Как справедливо отмечает в статье «Загадка личности Розанова» В. Г. Сукач, «по существу, Розанов весь ушел в мечту. Она завладела его душой и стала лепить ее по своим законам и путям (…) Детский и отроческий мир Розанова, деформированный грубым своеволием среды, воспринимался им как случайный набор событий, поступков. „Иное дело – мечта, – писал Розанов, – тут я не подвигался даже на скрупул ни под каким воздействием и никогда; в том числе даже и в детстве. В этом смысле я был совершенно „невоспитывающийся“ человек, совершенно не поддающийся „культурному воздействию““.[45]
Пришвинский лирический герой – антипод розановского, он человек действия, личность волевая и отважная («Прочитал Розанова „У<единенное>“ и сравнивал с собой, он – не герой, а во мне есть немного и даже порядочно герой, рыцарь (…) Озарение розановское происходит без расширения души, простирающегося до жажды благородного поступка, как у юношей»[46]), но есть между ними и что-то общее, глубоко роднящее их, и под этим знаком притяжения и отталкивания проходит вся история их знакомства.
В Дневнике 1914 года Пришвин выразит это так: «С Розановым сближает меня страх перед кошмаром идейной пустоты (мозговое крушение) и благодарность природе, спасающей от нее».[47]

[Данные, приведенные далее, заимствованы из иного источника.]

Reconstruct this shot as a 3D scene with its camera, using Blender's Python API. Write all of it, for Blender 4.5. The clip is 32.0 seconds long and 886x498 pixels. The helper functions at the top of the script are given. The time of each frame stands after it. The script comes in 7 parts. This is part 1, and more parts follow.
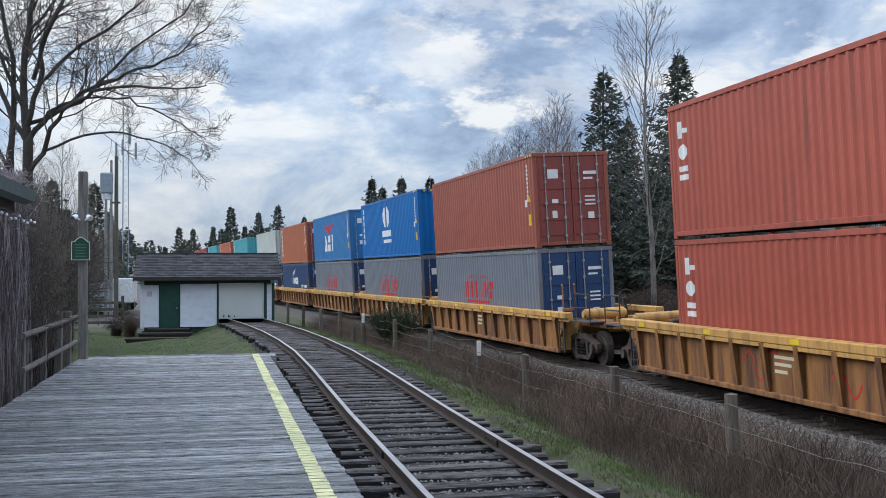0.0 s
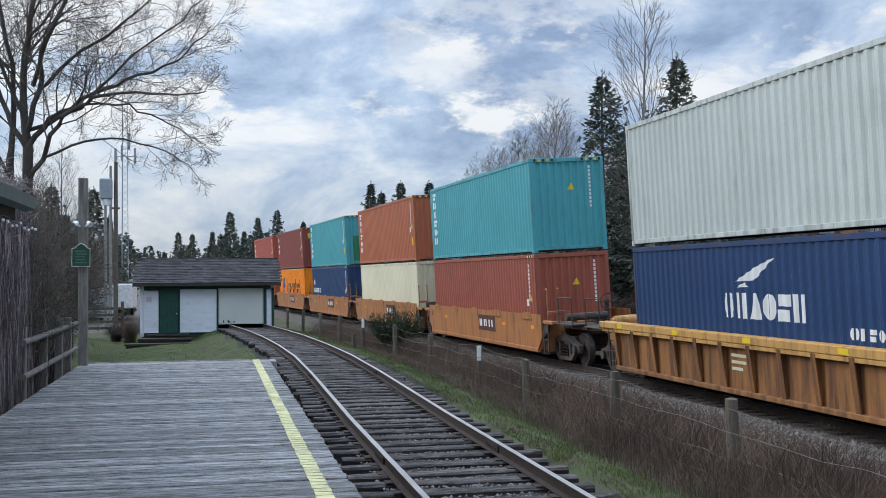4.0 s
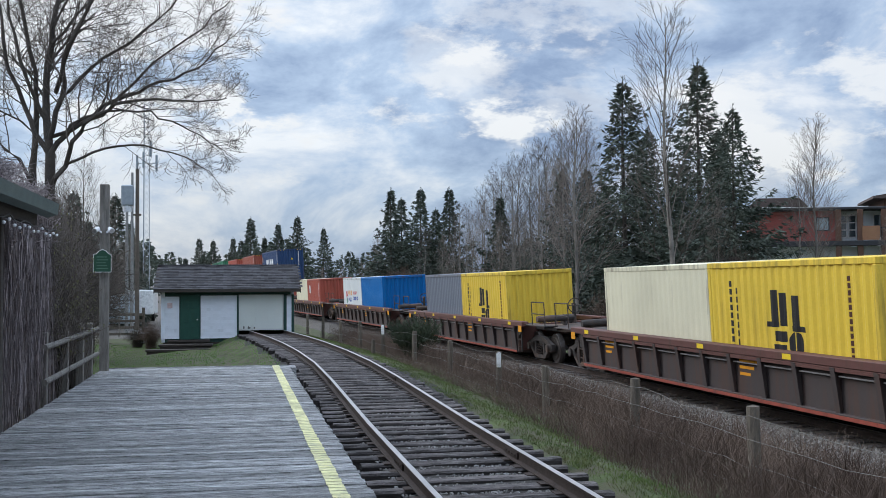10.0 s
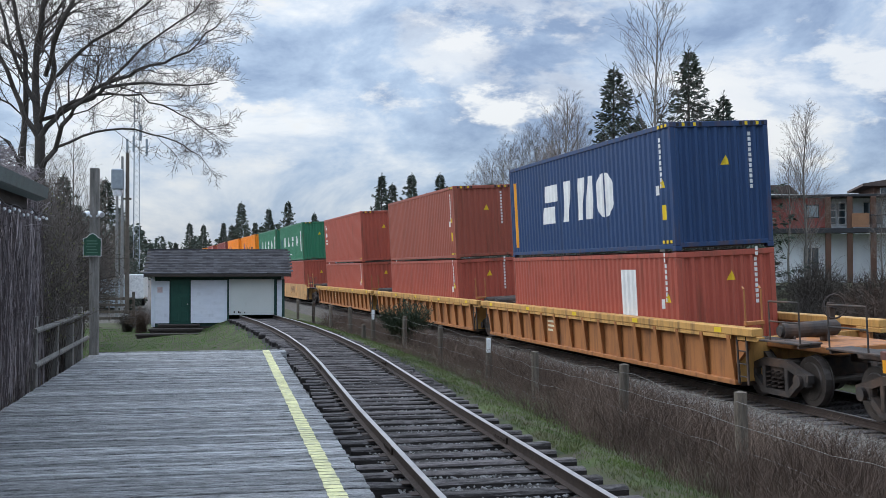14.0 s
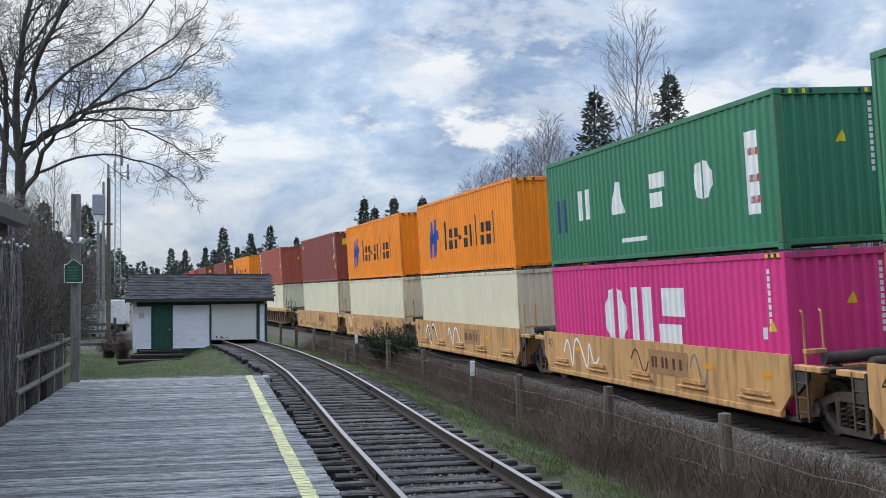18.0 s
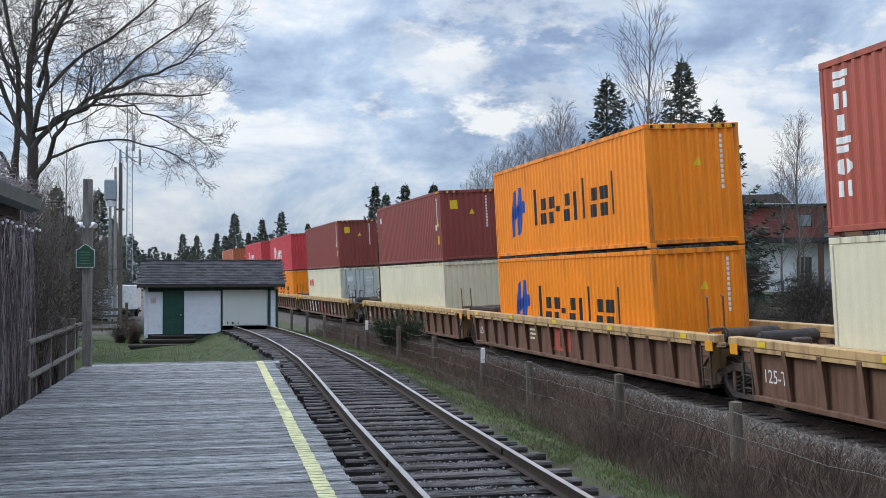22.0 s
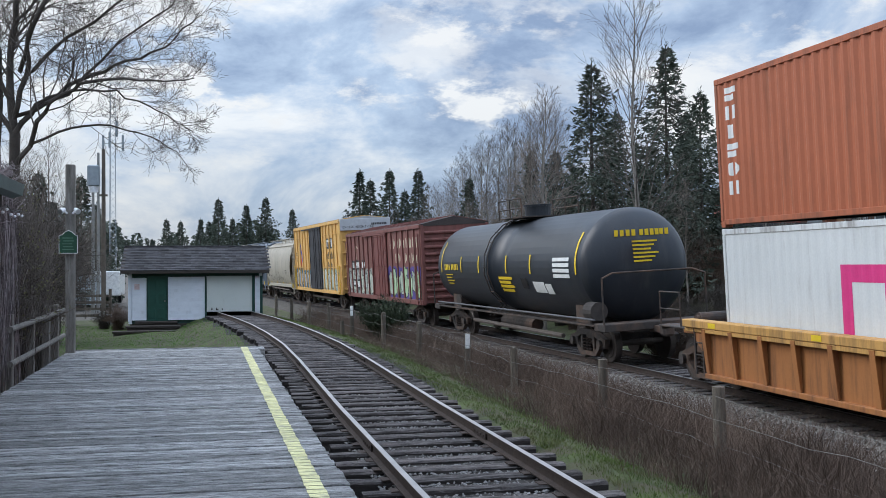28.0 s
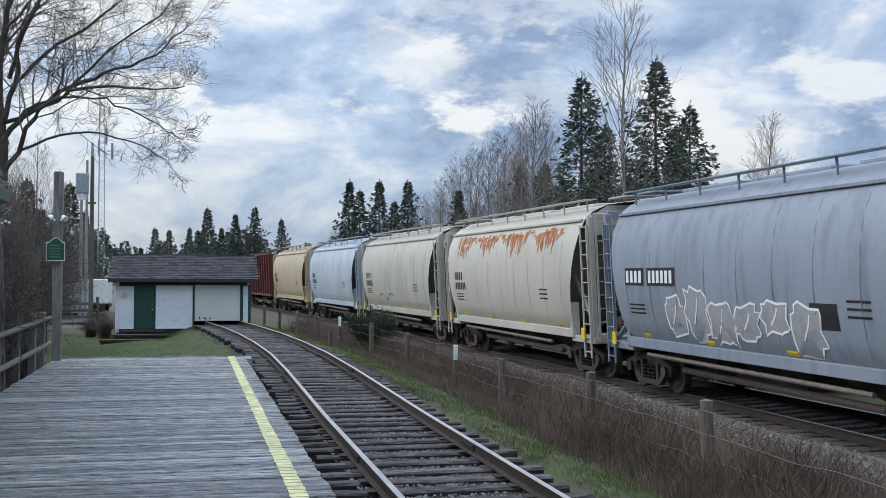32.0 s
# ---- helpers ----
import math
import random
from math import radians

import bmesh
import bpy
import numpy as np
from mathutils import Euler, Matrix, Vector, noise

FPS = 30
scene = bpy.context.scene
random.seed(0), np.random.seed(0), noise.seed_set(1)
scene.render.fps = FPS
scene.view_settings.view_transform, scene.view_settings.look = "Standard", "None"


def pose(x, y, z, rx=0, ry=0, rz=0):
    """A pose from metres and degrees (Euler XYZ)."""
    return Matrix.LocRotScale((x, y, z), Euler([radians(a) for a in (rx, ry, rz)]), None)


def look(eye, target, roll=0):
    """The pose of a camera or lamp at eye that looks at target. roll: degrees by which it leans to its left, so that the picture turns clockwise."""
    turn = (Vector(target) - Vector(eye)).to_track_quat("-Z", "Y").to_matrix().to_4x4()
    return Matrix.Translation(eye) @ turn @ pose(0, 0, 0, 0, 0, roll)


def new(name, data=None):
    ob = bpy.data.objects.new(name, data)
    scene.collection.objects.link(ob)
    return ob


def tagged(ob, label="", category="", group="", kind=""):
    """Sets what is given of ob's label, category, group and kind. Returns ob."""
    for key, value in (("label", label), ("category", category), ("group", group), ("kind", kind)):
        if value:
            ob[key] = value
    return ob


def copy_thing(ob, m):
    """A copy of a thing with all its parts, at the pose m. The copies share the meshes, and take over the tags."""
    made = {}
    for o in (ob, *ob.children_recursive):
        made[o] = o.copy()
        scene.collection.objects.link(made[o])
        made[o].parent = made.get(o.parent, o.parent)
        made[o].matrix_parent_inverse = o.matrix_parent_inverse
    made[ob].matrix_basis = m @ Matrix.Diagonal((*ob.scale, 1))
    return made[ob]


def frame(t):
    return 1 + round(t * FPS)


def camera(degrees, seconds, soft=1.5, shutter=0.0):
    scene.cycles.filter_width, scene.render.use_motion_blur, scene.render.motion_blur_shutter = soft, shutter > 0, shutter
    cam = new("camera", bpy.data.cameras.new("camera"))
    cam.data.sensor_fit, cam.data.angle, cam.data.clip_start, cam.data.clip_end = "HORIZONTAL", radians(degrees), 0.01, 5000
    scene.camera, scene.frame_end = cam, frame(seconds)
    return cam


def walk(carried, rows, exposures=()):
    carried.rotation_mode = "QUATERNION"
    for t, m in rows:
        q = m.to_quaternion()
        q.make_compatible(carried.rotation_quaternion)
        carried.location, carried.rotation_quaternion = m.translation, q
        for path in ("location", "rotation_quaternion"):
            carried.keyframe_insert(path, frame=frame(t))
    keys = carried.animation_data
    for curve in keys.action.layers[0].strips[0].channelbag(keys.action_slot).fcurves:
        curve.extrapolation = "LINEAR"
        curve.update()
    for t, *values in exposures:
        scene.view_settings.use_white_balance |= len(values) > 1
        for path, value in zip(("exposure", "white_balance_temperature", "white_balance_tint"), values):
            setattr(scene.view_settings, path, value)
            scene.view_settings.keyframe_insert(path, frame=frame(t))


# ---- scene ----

# ---------------------------------------------------------------- camera
def eye(x, y, z, yaw, pitch, roll):
    """A hand-held camera at (x, y, z), turned right by yaw, up by pitch."""
    a, b = radians(yaw), radians(pitch)
    way = Vector((math.sin(a) * math.cos(b), math.cos(a) * math.cos(b), math.sin(b)))
    return look((x, y, z), Vector((x, y, z)) + way * 10, roll)


cam = camera(44.1, 32.0, soft=0.6)
walk(cam, [
    (0, eye(0.016, 0.014, 1.635, 11.77, 1.23, -0.21)),
    (0.5, eye(0.001, 0.008, 1.646, 11.88, 1.20, -0.16)),
    (1, eye(0.001, 0.003, 1.649, 11.83, 1.19, -0.33)),
    (1.5, eye(0.001, 0.002, 1.651, 11.84, 1.20, -0.24)),
    (2, eye(0.009, 0.006, 1.645, 11.86, 1.19, -0.31)),
    (2.5, eye(0.001, -0.003, 1.649, 11.89, 1.23, -0.37)),
    (3, eye(0.001, -0.009, 1.653, 11.89, 1.34, -0.35)),
    (3.5, eye(-0.001, -0.008, 1.651, 11.89, 1.40, -0.34)),
    (5.5, eye(-0.004, -0.009, 1.658, 11.21, 1.68, -0.66)),
    (6, eye(-0.006, -0.007, 1.657, 11.04, 1.76, -0.60)),
    (6.5, eye(-0.004, -0.005, 1.659, 10.84, 1.81, -0.54)),
    (7, eye(0.003, 0.001, 1.655, 10.76, 1.77, -0.33)),
    (7.5, eye(0.009, 0.004, 1.651, 10.73, 1.72, -0.27)),
    (8, eye(0.003, 0.000, 1.649, 10.82, 1.72, -0.25)),
    (8.5, eye(-0.006, 0.002, 1.655, 10.81, 1.74, -0.42)),
    (9, eye(-0.000, -0.000, 1.650, 10.76, 1.83, -0.58)),
    (9.5, eye(0.001, 0.004, 1.650, 10.73, 1.86, -0.41)),
    (10, eye(0.008, 0.012, 1.642, 10.77, 1.82, -0.30)),
    (10.5, eye(0.009, 0.019, 1.648, 10.85, 1.62, -0.22)),
    (11, eye(0.006, 0.019, 1.652, 11.02, 1.47, -0.26)),
    (11.5, eye(0.013, 0.016, 1.652, 11.10, 1.28, -0.48)),
    (12, eye(0.009, 0.010, 1.647, 11.12, 1.16, -0.30)),
    (12.5, eye(0.006, 0.006, 1.648, 11.15, 1.09, -0.44)),
    (13, eye(0.013, 0.003, 1.644, 11.18, 1.05, -0.27)),
    (13.5, eye(0.007, -0.006, 1.647, 11.23, 1.05, -0.18)),
    (14, eye(0.010, -0.016, 1.641, 11.25, 1.06, -0.06)),
    (14.5, eye(0.006, -0.017, 1.649, 11.35, 1.02, -0.08)),
    (16.5, eye(0.012, -0.015, 1.656, 12.06, 2.08, -0.52)),
    (17, eye(0.008, -0.015, 1.655, 12.15, 2.20, -0.46)),
    (17.5, eye(0.001, -0.017, 1.654, 12.20, 2.22, -0.44)),
    (18, eye(-0.000, -0.018, 1.657, 12.17, 2.24, -0.54)),
    (18.5, eye(-0.002, -0.016, 1.654, 12.13, 2.26, -0.71)),
    (19, eye(0.010, -0.018, 1.649, 12.09, 2.22, -0.63)),
    (19.5, eye(0.001, -0.014, 1.649, 12.03, 2.07, -0.39)),
    (20, eye(0.002, -0.012, 1.654, 11.86, 1.98, -0.13)),
    (20.5, eye(-0.013, -0.010, 1.665, 11.80, 1.87, -0.29)),
    (21, eye(-0.011, -0.002, 1.659, 11.70, 1.77, -0.35)),
    (21.5, eye(-0.000, -0.001, 1.655, 11.60, 1.68, -0.39)),
    (22, eye(0.004, 0.001, 1.651, 11.59, 1.57, -0.21)),
    (22.5, eye(0.008, 0.004, 1.650, 11.63, 1.47, -0.00)),
    (23, eye(0.016, 0.013, 1.645, 11.76, 1.40, 0.17)),
    (23.5, eye(0.009, 0.016, 1.645, 11.89, 1.34, 0.12)),
    (24, eye(0.004, 0.009, 1.652, 11.96, 1.25, 0.15)),
    (24.5, eye(0.006, 0.001, 1.650, 12.00, 1.17, 0.15)),
    (25, eye(0.003, -0.001, 1.648, 12.05, 1.09, -0.11)),
    (25.5, eye(0.008, 0.001, 1.642, 12.11, 1.03, 0.11)),
    (27.5, eye(0.007, -0.000, 1.646, 12.29, 0.70, -0.24)),
    (28, eye(0.004, -0.002, 1.646, 12.39, 0.83, -0.27)),
    (28.5, eye(0.004, -0.003, 1.649, 12.50, 1.42, -0.23)),
    (29, eye(0.020, 0.007, 1.657, 12.88, 1.66, -0.03)),
    (29.5, eye(0.006, 0.007, 1.651, 12.96, 1.78, 0.18)),
    (30, eye(0.007, 0.009, 1.650, 13.01, 1.77, 0.31)),
    (30.5, eye(0.001, 0.008, 1.648, 13.01, 1.75, 0.13)),
    (31, eye(0.004, 0.008, 1.646, 12.97, 1.69, 0.24)),
    (31.5, eye(0.009, 0.014, 1.639, 12.89, 1.55, 0.09)),
    (32, eye(0.011, 0.024, 1.643, 12.96, 1.42, 0.28)),
], exposures=[(0, 0.2, 6150, 10), (32, 0.2, 6150, 10)])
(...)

Творческий и идейный диалог Пришвина и Розанова в этом ключе притяжения и отталкивания подробно рассмотрен в диссертации Н. П. Дворцовой,[48] и к этой теме мы еще не раз будем возвращаться. Однако, помимо столкновения мировоззрений, огромную роль здесь играет психология взаимоотношений двух творческих личностей, психология творчества вообще, и именно этим можно объяснить тот факт, что в лучшем своем романе писатель сознательно выбирает и запечатлевает только одну, темную сторону розановского лика. Правда, не исключено, что, если бы Пришвин продолжил жизнеописание Алпатова, образ Козла развился бы и приобрел новые черты, но этого не случилось, и в романе сей персонаж выкрашен одним, пусть и ярким, черным цветом.